Lawmakers are pledging to address the shortage of mental health beds for inmates court ordered to residential psychiatric treatment during the 2018 general assembly session.
The lack of state hospital treatment beds — an issue which has been inadequately addressed for years — has resulted in defendants in need of psychiatric treatment being held in jails for weeks awaiting a bed.
An article from The Washington Post reports that funding, staffing, and the wait time in jail before transfer to a state hospital will all be tackled by the legislature. Additionally the governor’s 2019 fiscal budget will include money for more beds.
Long waits for treatment for such inmates have been a persistent problem in Maryland and across the country. A 2016 survey of 25 states by the Treatment Advocacy Center, a nonprofit based in Arlington, found that 1,956 inmates with serious mental illnesses were waiting for beds in psychiatric hospitals after being ordered by a court to get treatment.
Advocates and correctional officers attribute the long waits to more people with mental illnesses being arrested and state officials shifting resources away from psychiatric hospital beds. The wait list tends to grow during the summer and drop during the winter.

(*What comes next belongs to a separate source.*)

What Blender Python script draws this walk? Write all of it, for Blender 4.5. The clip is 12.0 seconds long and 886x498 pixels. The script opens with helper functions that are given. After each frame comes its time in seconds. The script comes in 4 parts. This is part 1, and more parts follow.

Earlier this year, a judge held Department of Health officials in contempt of court for failing to adequately address the crisis. The Department of Health has been working on increasing the number of mental health treatment beds and reorganizing their internal structure for managing the court ordered placements. As the Post article notes the waitlist for a bed has dropped from a high of 84 when that lawsuit was filed, to 14 as of December 2017.